Scott and other Republican leaders spent more than two years fighting the Affordable Care Act, which Obama and congressional Democrats approved in March 2010. That fight included a Florida-led legal challenge that ended up in a landmark U.S. Supreme Court case. Justices upheld most of the law, but said states must be able to decide whether to carry out the law's Medicaid expansion.
Republicans have rejected another part of the law that gave the state the choice of running a health-insurance exchange. They decided to let Washington run the exchange, which will be an online marketplace where Floridians can shop for insurance coverage.
But in explaining his decision on the Medicaid expansion, Scott said the overall Supreme Court ruling and Obama's re-election in November cemented the Affordable Care Act as the "law of the land." He said he has not changed his view that the best way for people to get health coverage is through their jobs, but he said his decision is aimed at making sure all Floridians have access to care.

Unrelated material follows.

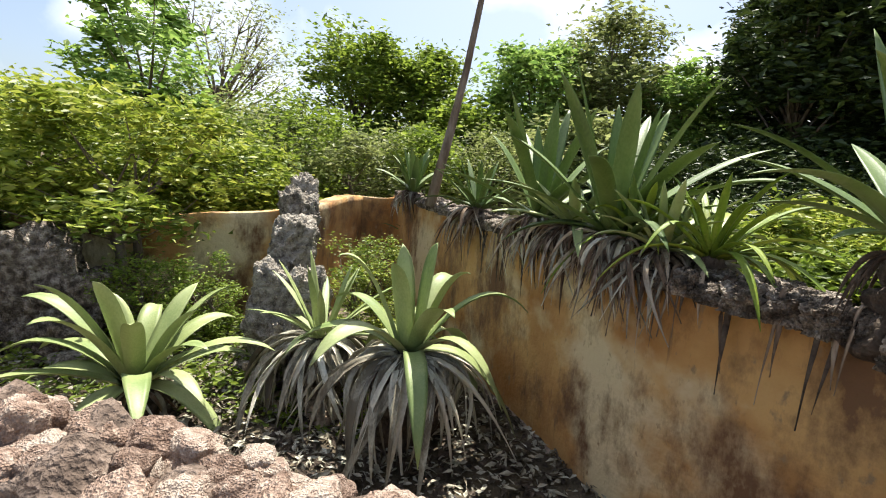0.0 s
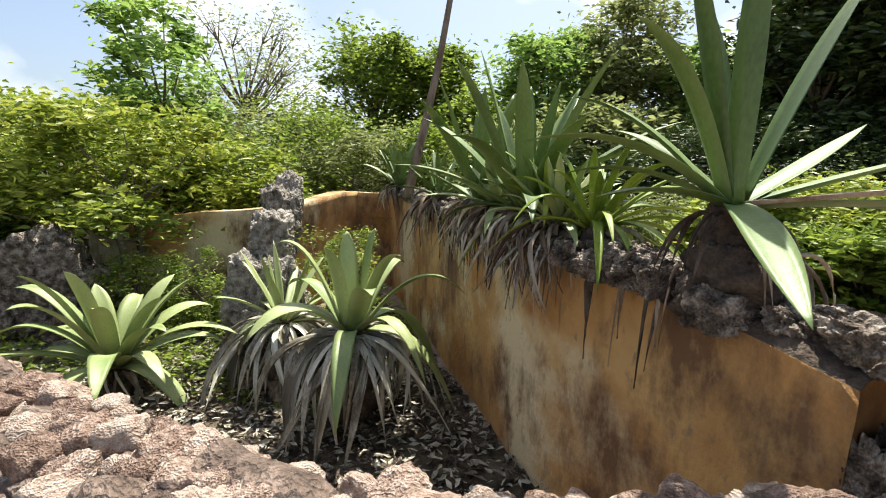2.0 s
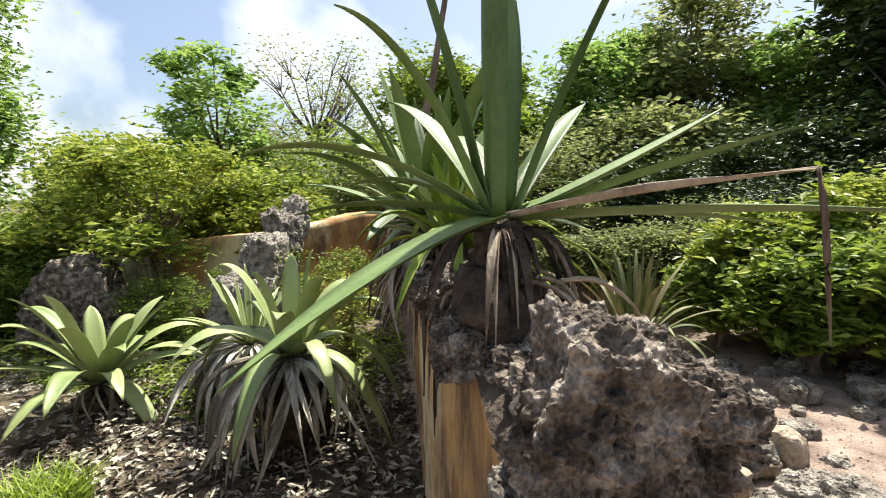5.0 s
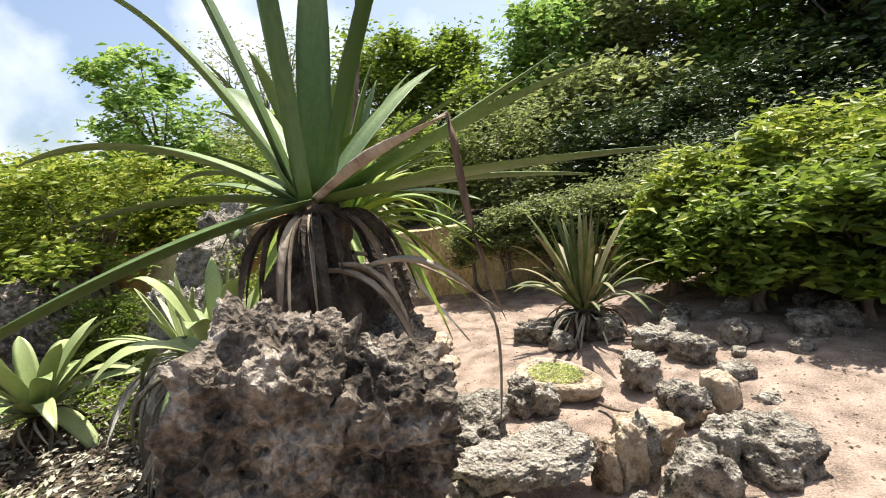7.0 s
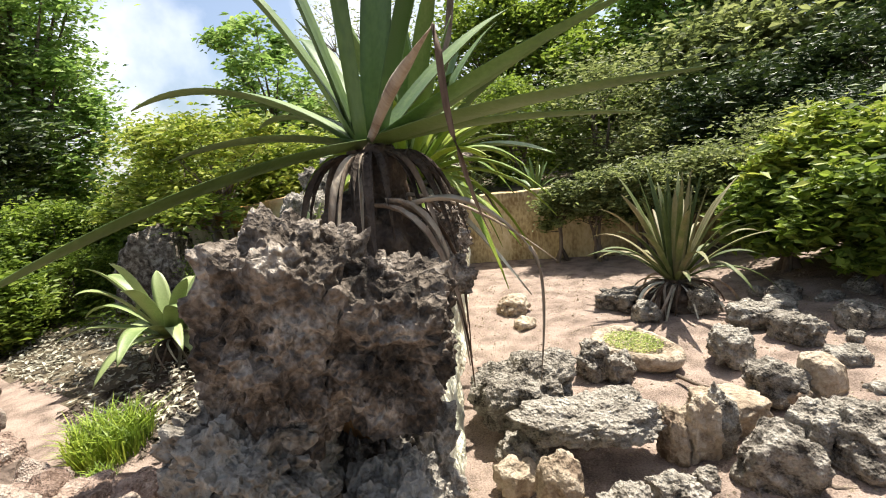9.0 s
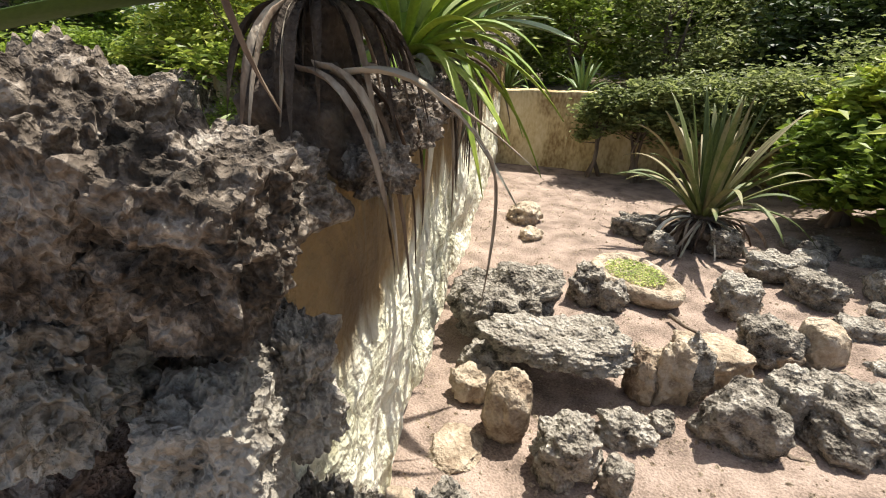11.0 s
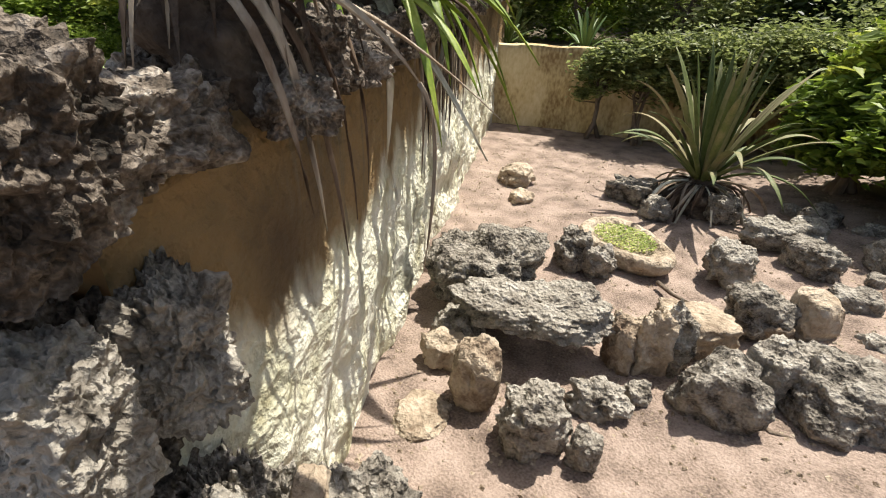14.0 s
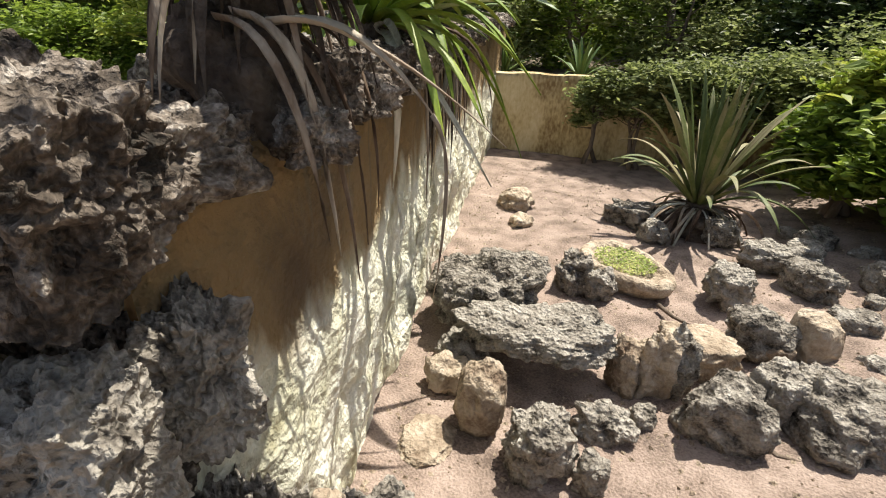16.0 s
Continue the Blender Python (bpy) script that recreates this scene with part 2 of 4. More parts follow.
# ---- mesh helpers ----
def mesh_of(name, verts, faces, mats, smooth=True, slots=None):
    me = bpy.data.meshes.new(name)
    me.from_pydata([tuple(v) for v in verts], [], faces)
    for m in (mats if isinstance(mats, (list, tuple)) else [mats]):
        me.materials.append(m)
    me.polygons.foreach_set("use_smooth", [smooth] * len(me.polygons))
    if slots is not None:
        me.polygons.foreach_set("material_index", slots)
    me.update()
    return me


def part(name, me, parent, label=""):
    ob = new(name, me)
    ob.parent = parent
    return tagged(ob, label)


def thing(name, at, label, category, group="", kind=""):
    ob = new(name)
    ob.empty_display_size = 0.1
    ob.location = at
    return tagged(ob, label, category, group, kind)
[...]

"It is not a white flag of surrender to government-run health care,'' said Scott, who made a fortune as the hard-driving chief executive of a hospital company.

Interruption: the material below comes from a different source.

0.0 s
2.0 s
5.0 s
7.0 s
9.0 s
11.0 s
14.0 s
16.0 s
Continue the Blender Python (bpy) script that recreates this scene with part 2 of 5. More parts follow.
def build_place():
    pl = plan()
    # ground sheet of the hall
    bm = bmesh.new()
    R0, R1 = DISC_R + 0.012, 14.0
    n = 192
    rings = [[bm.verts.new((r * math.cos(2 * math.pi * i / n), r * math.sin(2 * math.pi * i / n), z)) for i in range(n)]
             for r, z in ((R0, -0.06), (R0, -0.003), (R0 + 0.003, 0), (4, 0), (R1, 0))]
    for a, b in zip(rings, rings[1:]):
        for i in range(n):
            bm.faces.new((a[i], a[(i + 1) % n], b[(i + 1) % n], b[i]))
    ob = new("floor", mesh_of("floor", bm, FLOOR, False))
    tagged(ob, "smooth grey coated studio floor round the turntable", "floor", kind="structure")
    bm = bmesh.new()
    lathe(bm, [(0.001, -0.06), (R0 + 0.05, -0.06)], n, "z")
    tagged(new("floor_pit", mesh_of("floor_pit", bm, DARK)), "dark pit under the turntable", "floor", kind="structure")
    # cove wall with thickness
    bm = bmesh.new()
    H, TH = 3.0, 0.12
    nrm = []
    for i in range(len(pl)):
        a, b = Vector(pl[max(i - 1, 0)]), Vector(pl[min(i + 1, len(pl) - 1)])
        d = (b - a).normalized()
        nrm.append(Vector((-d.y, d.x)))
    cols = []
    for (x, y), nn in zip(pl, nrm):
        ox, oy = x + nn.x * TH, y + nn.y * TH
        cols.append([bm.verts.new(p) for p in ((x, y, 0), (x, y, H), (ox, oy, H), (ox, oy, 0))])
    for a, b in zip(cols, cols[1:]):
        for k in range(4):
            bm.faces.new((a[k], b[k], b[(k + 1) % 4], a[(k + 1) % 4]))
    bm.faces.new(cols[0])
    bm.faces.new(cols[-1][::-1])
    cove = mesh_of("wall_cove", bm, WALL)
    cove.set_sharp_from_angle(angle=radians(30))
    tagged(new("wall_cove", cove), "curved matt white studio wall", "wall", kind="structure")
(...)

Perhaps the most-important part of the expansion is that it would make Medicaid coverage available to hundreds of thousands of childless adults who in most cases are not currently eligible for the program. Also, the law would raise the income threshold for eligibility to 138 percent of the federal poverty level, which is higher than the threshold for many people currently enrolled.
The federal government has promised to pay 100 percent of the expansion costs from 2014 through 2016 and then gradually reduce that share to 90 percent in 2020. But Scott and many Republican lawmakers have repeatedly raised questions about how much money the state could be required to pay in the future.

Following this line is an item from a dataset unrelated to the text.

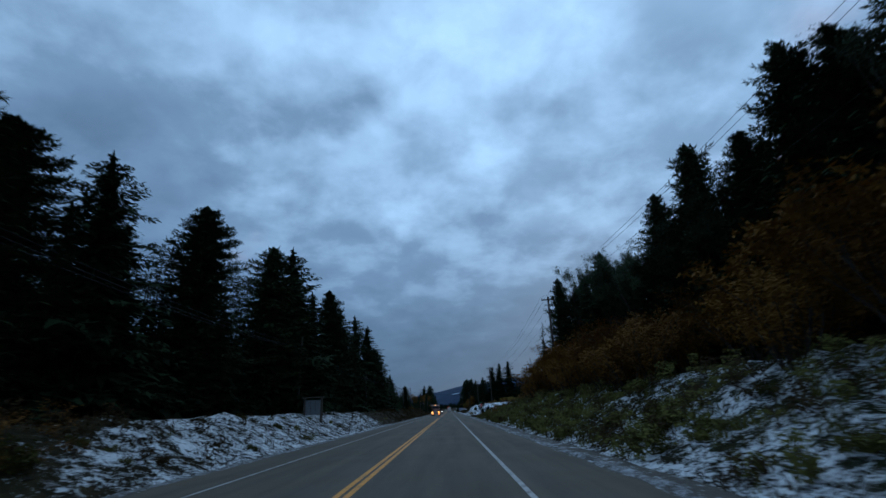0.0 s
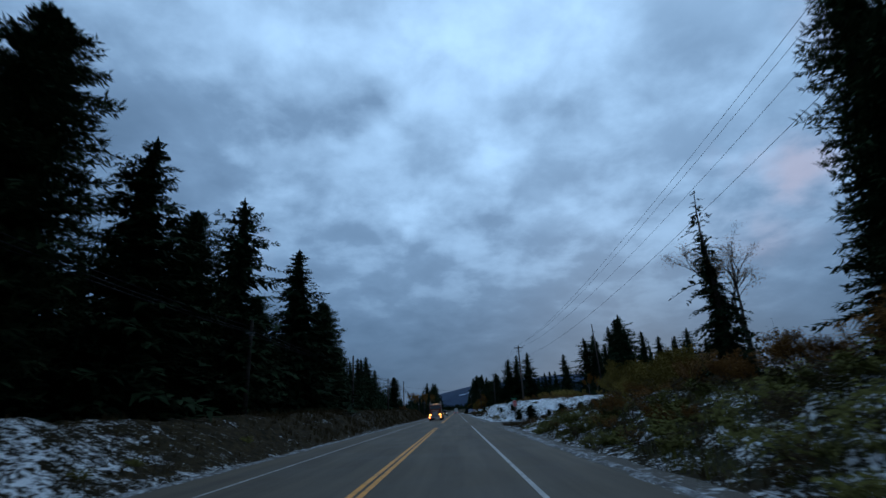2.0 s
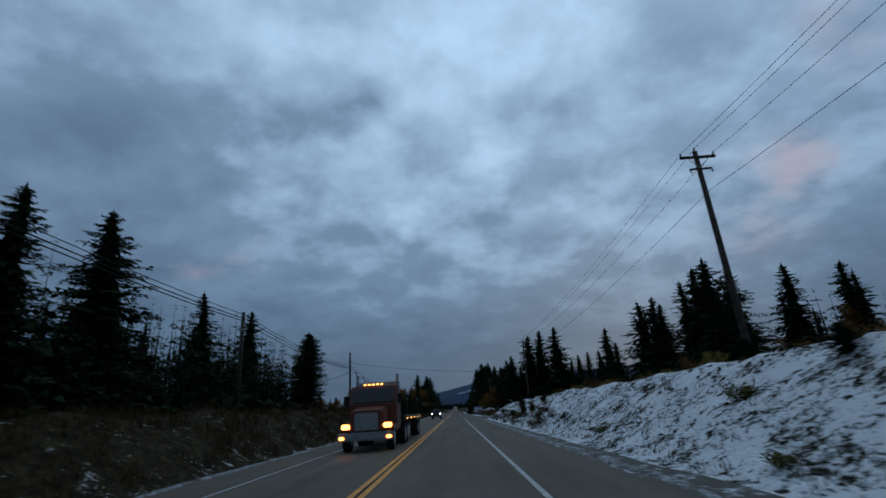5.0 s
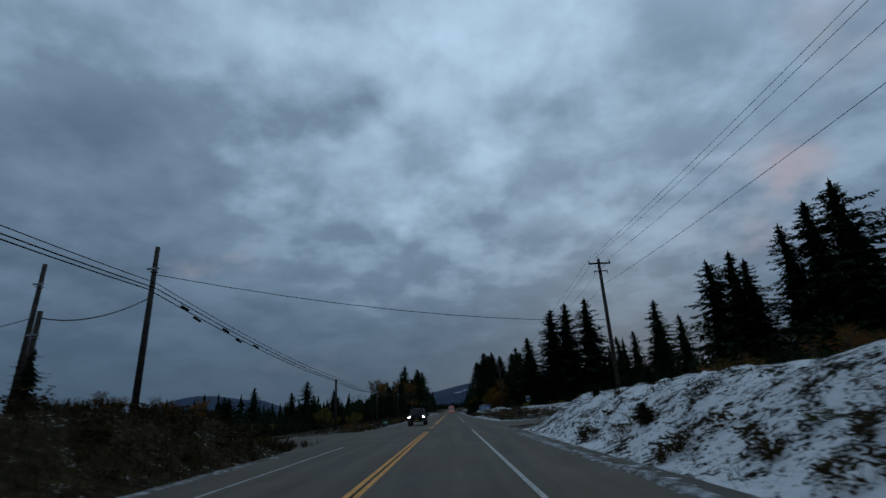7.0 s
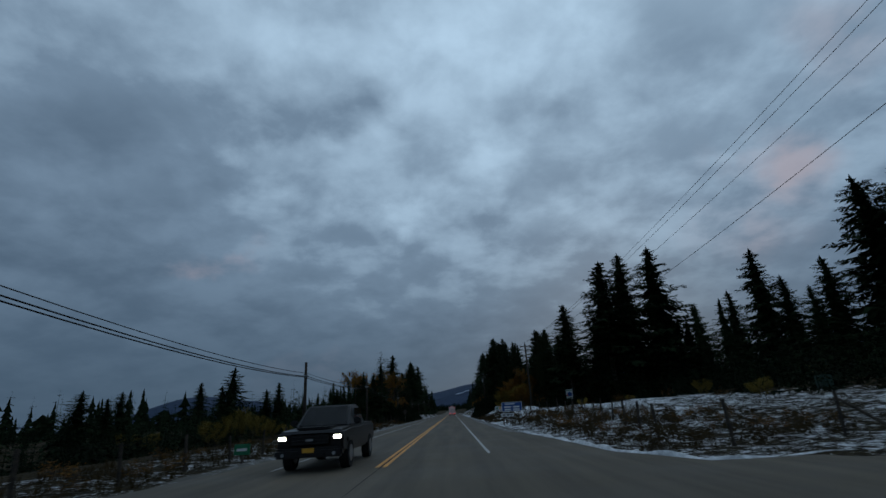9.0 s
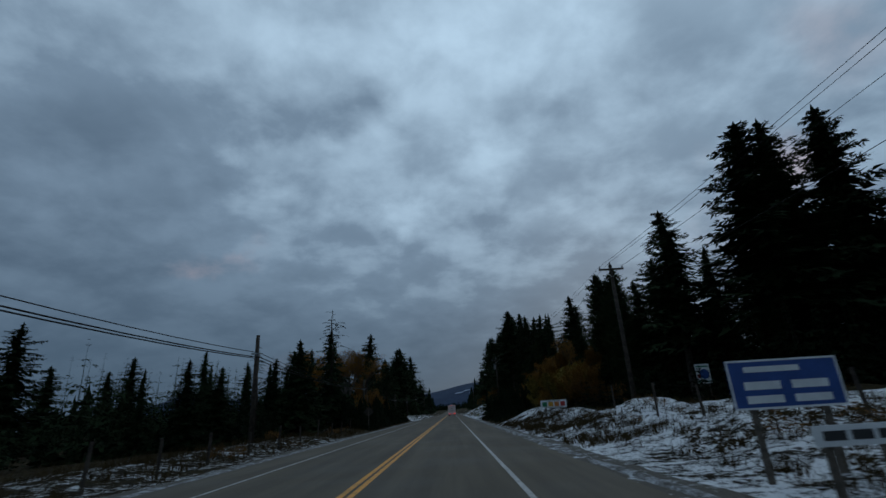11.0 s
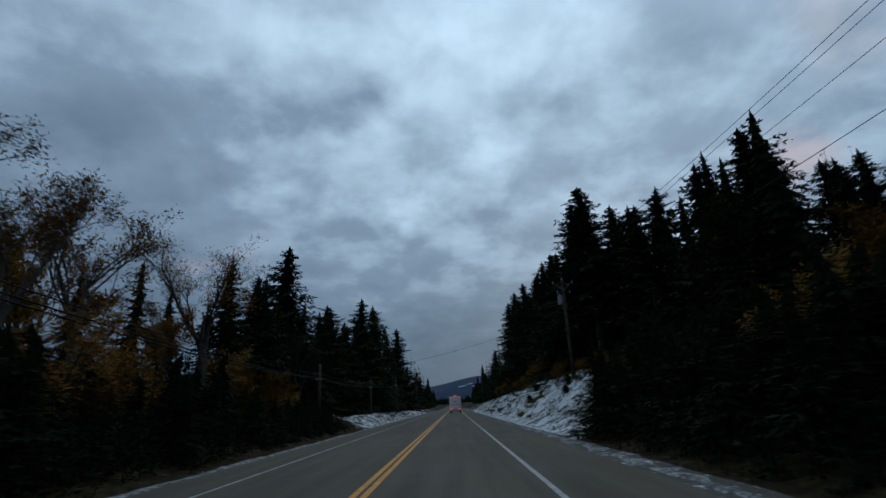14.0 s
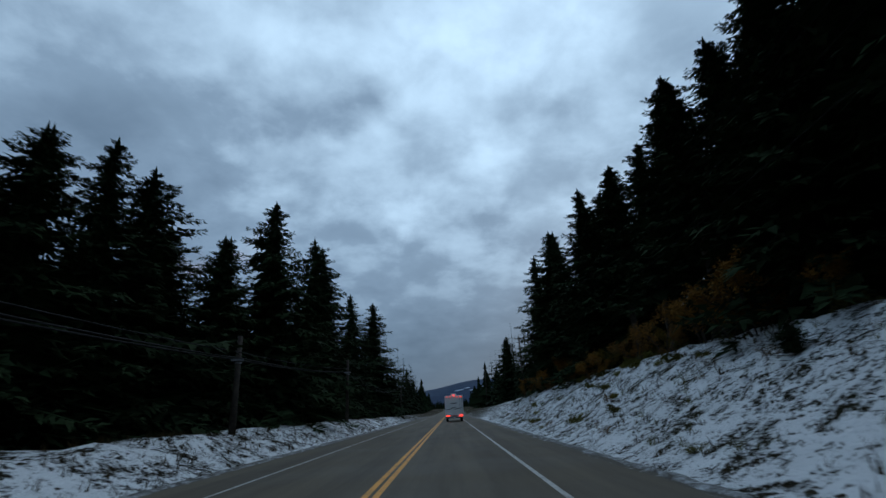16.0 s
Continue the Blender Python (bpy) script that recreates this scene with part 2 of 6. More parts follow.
SIGN_WHITE = worn("white_sign_sheet", (0.62, 0.63, 0.63), (0.76, 0.77, 0.77), 4.0, 0.45, 0, 0.0005)
SIGN_BLUE = worn("blue_sign_sheet", (0.015, 0.055, 0.21), (0.025, 0.08, 0.28), 4.0, 0.45, 0, 0.0005)
SIGN_GREEN = worn("green_sign_sheet", (0.008, 0.13, 0.055), (0.014, 0.19, 0.08), 4.0, 0.45, 0, 0.0005)
SIGN_AMBER = worn("amber_sign_sheet", (0.58, 0.27, 0.02), (0.66, 0.33, 0.03), 4.0, 0.45, 0, 0.0005)
SIGN_ORANGE = worn("orange_sign_sheet", (0.50, 0.15, 0.03), (0.58, 0.20, 0.04), 4.0, 0.45, 0, 0.0005)
SIGN_RED = worn("red_sign_sheet", (0.42, 0.025, 0.022), (0.52, 0.035, 0.03), 4.0, 0.45, 0, 0.0005)
INK = worn("black_print", (0.015, 0.015, 0.015), (0.03, 0.03, 0.03), 8.0, 0.5, 0, 0.0003)
CAR_WHITE = worn("white_fibreglass", (0.74, 0.74, 0.73), (0.84, 0.84, 0.83), 2.0, 0.35, 0, 0.0005)
CAR_BLACK = worn("black_car_paint", (0.004, 0.004, 0.005), (0.009, 0.009, 0.010), 2.0, 0.34, 0, 0.0003)
TRUCK_RED = worn("dark_red_truck_paint", (0.085, 0.020, 0.010), (0.130, 0.032, 0.014), 2.0, 0.35, 0, 0.0005)
RUBBER = worn("black_rubber", (0.010, 0.010, 0.010), (0.028, 0.027, 0.026), 12.0, 0.85)
DARK_GLASS = worn("dark_tinted_glass", (0.006, 0.007, 0.009), (0.012, 0.013, 0.015), 2.0, 0.06, 0, 0.0001)
LAMP_WHITE = glow("lit_headlamp", (1.0, 0.95, 0.82), 14.0)
LAMP_AMBER = glow("lit_amber_lamp", (1.0, 0.42, 0.08), 6.0)
LAMP_RED = glow("lit_red_lamp", (1.0, 0.045, 0.02), 2.2)
# distant woods and snow, the blue haze of the air mixed into their colours
HAZY_HILL = worn("hazy_wooded_hill", (0.018, 0.036, 0.072), (0.032, 0.056, 0.102), 0.012, 0.95, 0, 0.5)
HAZY_SNOW = worn("hazy_snow_field", (0.30, 0.37, 0.48), (0.42, 0.49, 0.60), 0.05, 0.9, 0, 0.1)


# ---------------------------------------------------------------- mesh helpers
def part(name, bm, mat, parent=None, label="", smooth=False):
    """Links a bmesh as one mesh object under a thing or a part."""
    me = bpy.data.meshes.new(name)
    bm.to_mesh(me)
    bm.free()
    me.materials.append(mat)
    if smooth:
        me.shade_smooth()
    ob = new(name, me)
    ob.parent = parent
    return tagged(ob, label)


def raw(name, verts, faces, mat, parent=None, label="", smooth=False):
    me = bpy.data.meshes.new(name)
    me.from_pydata(verts, [], faces)
    me.materials.append(mat)
    if smooth:
        me.shade_smooth()
    ob = new(name, me)
    ob.parent = parent
    return tagged(ob, label)


def thing(name, label, category, group="", at=None):
    ob = new(name)
    ob.empty_display_size = 0.3
    if at is not None:
        ob.matrix_world = at
    return tagged(ob, label, category, group)


def box(bm, x0, x1, y0, y1, z0, z1, bevel=0.0):
    made = bmesh.ops.create_cube(bm, size=1.0, matrix=Matrix.LocRotScale(((x0 + x1) / 2, (y0 + y1) / 2, (z0 + z1) / 2), None, (abs(x1 - x0), abs(y1 - y0), abs(z1 - z0))))
    if bevel:
        edges = list({e for v in made["verts"] for e in v.link_edges})
        bmesh.ops.bevel(bm, geom=edges, offset=bevel, segments=2, affect="EDGES")
    return bm


def boxed(*args, bevel=0.0):
    return box(bmesh.new(), *args, bevel=bevel)


def rod(bm, a, b, r0, r1=None, sides=8):
    """A tapered round bar from a to b."""
    a, b = Vector(a), Vector(b)
    d = b - a
    m = Matrix.Translation((a + b) / 2) @ d.to_track_quat("Z", "Y").to_matrix().to_4x4()
    bmesh.ops.create_cone(bm, cap_ends=True, segments=sides, radius1=r0, radius2=r0 if r1 is None else r1, depth=d.length, matrix=m)
    return bm


def rodded(a, b, r0, r1=None, sides=8):
    return rod(bmesh.new(), a, b, r0, r1, sides)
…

A report released last month by the state Agency for Health Care Administration indicated that Florida could face costs of $3 billion or more over 10 years. But analysts are scheduled to meet March 1 to revise the estimates, and the new numbers could play an important role as lawmakers decide whether they want to pursue an expansion.
While Scott would require what is known as a "sunset" process after three years, it was not immediately clear Wednesday what would happen if the expansion was not reauthorized. Such a process raises the possibility of newly eligible people losing their benefits after three years.
House Democratic Leader Perry Thurston, D-Plantation, said he would prefer that Scott didn't seek the three year-restriction on the expansion. Nevertheless, Thurston said he was pleased by Scott's announcement.
"I am confident that this important and necessary expansion of Florida's Medicaid program will improve the quality of health care in our state and can be achieved in an affordable manner,'' Thurston said.
But with Scott running for re-election in 2014, he could face a backlash from conservatives who put him into the governor's mansion.